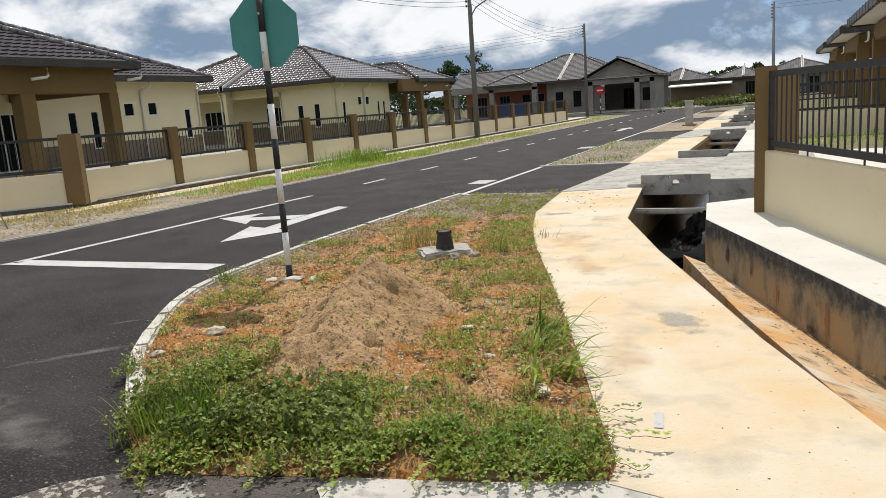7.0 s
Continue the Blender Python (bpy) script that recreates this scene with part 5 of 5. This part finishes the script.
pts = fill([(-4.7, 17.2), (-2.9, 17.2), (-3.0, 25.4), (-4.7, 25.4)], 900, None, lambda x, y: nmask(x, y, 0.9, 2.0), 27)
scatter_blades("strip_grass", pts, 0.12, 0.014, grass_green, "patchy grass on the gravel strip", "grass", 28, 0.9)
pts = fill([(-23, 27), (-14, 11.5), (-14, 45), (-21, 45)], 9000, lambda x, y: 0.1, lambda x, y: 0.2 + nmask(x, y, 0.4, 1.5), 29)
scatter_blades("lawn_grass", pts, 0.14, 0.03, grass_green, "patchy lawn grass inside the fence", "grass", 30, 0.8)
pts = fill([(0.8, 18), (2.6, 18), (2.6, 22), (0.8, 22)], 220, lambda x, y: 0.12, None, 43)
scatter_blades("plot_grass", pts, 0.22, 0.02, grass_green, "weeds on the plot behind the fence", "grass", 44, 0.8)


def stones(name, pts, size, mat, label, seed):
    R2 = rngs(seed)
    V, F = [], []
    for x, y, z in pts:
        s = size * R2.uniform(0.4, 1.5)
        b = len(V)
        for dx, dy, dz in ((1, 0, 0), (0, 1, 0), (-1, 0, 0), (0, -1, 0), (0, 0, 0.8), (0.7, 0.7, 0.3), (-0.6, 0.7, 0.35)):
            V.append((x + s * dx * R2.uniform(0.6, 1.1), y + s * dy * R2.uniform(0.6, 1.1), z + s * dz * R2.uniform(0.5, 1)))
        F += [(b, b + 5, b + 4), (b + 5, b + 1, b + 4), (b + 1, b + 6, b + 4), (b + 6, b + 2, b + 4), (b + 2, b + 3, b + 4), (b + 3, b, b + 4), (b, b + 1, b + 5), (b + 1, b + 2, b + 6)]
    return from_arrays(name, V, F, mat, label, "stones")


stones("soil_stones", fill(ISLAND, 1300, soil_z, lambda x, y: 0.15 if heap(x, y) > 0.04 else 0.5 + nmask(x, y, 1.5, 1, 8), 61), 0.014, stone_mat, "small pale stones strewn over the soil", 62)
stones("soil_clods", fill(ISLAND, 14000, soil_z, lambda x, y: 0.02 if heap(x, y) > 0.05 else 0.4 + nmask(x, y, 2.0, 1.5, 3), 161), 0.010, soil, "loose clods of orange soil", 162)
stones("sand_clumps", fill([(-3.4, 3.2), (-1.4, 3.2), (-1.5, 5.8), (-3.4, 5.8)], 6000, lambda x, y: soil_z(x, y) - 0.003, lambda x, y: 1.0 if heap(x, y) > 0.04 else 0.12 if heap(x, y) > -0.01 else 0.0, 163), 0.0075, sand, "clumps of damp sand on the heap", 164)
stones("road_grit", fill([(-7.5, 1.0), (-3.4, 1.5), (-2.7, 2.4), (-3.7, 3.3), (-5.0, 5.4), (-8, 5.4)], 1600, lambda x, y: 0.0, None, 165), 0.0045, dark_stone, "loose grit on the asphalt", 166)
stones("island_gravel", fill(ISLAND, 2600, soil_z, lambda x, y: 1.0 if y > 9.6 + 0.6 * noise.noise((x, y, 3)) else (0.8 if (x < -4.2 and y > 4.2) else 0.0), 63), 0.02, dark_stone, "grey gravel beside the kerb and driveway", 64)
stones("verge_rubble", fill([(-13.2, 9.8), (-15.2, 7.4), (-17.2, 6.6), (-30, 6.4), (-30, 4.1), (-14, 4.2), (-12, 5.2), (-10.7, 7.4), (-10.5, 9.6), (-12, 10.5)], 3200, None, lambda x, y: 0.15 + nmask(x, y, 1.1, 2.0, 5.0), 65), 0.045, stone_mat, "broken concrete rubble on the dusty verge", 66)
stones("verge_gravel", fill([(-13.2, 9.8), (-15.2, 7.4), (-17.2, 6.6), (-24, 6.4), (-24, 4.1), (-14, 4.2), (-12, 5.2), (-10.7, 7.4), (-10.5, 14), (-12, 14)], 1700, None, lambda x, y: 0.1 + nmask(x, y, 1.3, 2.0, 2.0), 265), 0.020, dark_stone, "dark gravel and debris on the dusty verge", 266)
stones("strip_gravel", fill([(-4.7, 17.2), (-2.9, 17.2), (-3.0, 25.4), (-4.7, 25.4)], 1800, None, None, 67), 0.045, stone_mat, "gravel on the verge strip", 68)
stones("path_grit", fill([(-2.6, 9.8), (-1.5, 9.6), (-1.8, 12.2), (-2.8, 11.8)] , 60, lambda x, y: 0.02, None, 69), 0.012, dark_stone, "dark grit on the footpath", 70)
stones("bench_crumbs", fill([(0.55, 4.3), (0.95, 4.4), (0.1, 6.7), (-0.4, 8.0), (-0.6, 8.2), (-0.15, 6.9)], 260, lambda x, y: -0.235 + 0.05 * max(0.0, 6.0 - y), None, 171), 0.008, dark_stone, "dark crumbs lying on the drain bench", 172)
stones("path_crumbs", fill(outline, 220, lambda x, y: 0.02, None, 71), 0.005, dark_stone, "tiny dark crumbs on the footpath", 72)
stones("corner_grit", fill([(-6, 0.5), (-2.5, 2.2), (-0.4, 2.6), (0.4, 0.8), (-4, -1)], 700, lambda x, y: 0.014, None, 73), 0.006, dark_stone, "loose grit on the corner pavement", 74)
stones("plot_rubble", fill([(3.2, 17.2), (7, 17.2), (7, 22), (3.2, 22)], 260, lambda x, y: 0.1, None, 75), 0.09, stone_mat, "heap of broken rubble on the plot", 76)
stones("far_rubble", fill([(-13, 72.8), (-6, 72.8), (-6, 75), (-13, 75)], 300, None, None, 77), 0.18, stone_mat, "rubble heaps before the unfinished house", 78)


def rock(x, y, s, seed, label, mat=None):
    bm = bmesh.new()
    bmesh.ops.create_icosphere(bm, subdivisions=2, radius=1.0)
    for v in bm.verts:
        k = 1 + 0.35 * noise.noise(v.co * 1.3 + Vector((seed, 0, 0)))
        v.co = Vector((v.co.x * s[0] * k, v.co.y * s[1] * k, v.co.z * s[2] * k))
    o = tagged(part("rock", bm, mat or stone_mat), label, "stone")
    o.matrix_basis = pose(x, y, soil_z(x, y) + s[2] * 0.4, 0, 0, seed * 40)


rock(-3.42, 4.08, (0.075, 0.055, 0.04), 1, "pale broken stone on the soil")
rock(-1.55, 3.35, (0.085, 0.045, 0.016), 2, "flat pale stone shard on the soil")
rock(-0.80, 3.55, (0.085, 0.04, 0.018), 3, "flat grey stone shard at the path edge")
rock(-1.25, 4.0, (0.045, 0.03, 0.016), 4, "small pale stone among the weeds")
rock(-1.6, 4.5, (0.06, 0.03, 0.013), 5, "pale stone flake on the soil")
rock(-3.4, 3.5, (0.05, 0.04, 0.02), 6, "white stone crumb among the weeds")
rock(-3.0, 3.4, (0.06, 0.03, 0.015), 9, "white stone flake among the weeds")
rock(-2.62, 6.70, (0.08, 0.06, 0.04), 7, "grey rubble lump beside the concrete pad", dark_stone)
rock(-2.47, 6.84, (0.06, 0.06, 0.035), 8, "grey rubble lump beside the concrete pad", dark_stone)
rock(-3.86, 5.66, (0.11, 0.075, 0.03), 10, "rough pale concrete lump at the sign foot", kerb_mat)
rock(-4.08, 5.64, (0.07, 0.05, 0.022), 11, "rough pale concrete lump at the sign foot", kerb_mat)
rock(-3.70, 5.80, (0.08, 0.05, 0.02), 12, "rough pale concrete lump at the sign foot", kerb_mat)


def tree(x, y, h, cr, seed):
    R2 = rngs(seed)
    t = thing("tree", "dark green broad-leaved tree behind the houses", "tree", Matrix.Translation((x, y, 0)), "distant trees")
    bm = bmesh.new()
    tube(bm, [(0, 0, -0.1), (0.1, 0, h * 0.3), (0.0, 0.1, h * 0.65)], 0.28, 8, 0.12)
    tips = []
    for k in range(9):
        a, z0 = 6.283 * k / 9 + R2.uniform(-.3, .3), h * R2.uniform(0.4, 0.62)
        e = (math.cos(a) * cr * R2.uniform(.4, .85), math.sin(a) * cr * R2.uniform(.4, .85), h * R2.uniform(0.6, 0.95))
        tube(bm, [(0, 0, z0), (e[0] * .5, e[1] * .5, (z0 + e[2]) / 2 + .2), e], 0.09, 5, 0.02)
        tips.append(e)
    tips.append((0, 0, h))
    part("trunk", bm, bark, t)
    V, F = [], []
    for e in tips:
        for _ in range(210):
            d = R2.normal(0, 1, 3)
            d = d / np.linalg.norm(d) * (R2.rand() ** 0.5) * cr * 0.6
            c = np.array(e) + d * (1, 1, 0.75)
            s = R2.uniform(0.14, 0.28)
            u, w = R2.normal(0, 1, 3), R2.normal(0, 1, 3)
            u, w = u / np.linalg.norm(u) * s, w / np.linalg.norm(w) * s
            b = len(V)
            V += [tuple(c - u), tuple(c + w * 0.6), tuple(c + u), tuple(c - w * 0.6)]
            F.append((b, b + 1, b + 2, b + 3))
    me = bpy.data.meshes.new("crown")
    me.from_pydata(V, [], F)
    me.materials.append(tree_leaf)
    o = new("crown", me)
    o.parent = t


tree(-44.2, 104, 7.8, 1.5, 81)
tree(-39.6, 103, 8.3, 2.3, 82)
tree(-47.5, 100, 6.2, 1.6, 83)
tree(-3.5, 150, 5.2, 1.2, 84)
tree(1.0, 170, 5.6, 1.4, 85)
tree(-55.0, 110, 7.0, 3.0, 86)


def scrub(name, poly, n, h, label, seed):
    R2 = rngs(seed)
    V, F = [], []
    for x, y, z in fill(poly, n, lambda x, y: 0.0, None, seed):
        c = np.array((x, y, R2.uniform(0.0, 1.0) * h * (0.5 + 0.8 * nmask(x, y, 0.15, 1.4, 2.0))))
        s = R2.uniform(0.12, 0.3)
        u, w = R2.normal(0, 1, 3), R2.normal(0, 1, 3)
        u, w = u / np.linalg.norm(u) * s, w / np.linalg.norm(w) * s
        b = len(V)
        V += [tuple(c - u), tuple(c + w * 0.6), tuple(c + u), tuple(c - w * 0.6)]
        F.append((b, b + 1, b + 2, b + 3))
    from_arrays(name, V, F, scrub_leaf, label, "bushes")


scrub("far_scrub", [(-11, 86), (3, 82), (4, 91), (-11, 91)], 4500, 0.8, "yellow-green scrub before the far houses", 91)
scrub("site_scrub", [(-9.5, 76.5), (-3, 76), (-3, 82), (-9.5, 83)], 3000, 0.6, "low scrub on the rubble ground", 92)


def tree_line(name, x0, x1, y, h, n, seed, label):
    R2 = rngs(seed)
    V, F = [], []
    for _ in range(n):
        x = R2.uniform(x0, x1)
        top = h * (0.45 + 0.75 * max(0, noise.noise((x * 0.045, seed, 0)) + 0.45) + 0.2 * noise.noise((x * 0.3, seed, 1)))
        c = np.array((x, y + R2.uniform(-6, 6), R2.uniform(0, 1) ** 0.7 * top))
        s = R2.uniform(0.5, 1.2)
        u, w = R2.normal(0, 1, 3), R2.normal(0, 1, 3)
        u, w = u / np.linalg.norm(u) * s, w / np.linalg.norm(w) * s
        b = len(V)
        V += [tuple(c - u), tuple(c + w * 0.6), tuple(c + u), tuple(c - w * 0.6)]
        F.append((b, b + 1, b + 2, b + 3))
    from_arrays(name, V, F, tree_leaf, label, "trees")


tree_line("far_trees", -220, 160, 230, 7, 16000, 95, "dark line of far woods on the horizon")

==*==

What is needed: Reproduce the data above word for word from its first line through the line that holds "the plot behind", both ends included; skip pictures.

The solution:
7.0 s
Continue the Blender Python (bpy) script that recreates this scene with part 5 of 5. This part finishes the script.
pts = fill([(-4.7, 17.2), (-2.9, 17.2), (-3.0, 25.4), (-4.7, 25.4)], 900, None, lambda x, y: nmask(x, y, 0.9, 2.0), 27)
scatter_blades("strip_grass", pts, 0.12, 0.014, grass_green, "patchy grass on the gravel strip", "grass", 28, 0.9)
pts = fill([(-23, 27), (-14, 11.5), (-14, 45), (-21, 45)], 9000, lambda x, y: 0.1, lambda x, y: 0.2 + nmask(x, y, 0.4, 1.5), 29)
scatter_blades("lawn_grass", pts, 0.14, 0.03, grass_green, "patchy lawn grass inside the fence", "grass", 30, 0.8)
pts = fill([(0.8, 18), (2.6, 18), (2.6, 22), (0.8, 22)], 220, lambda x, y: 0.12, None, 43)
scatter_blades("plot_grass", pts, 0.22, 0.02, grass_green, "weeds on the plot behind the fence", "grass", 44, 0.8)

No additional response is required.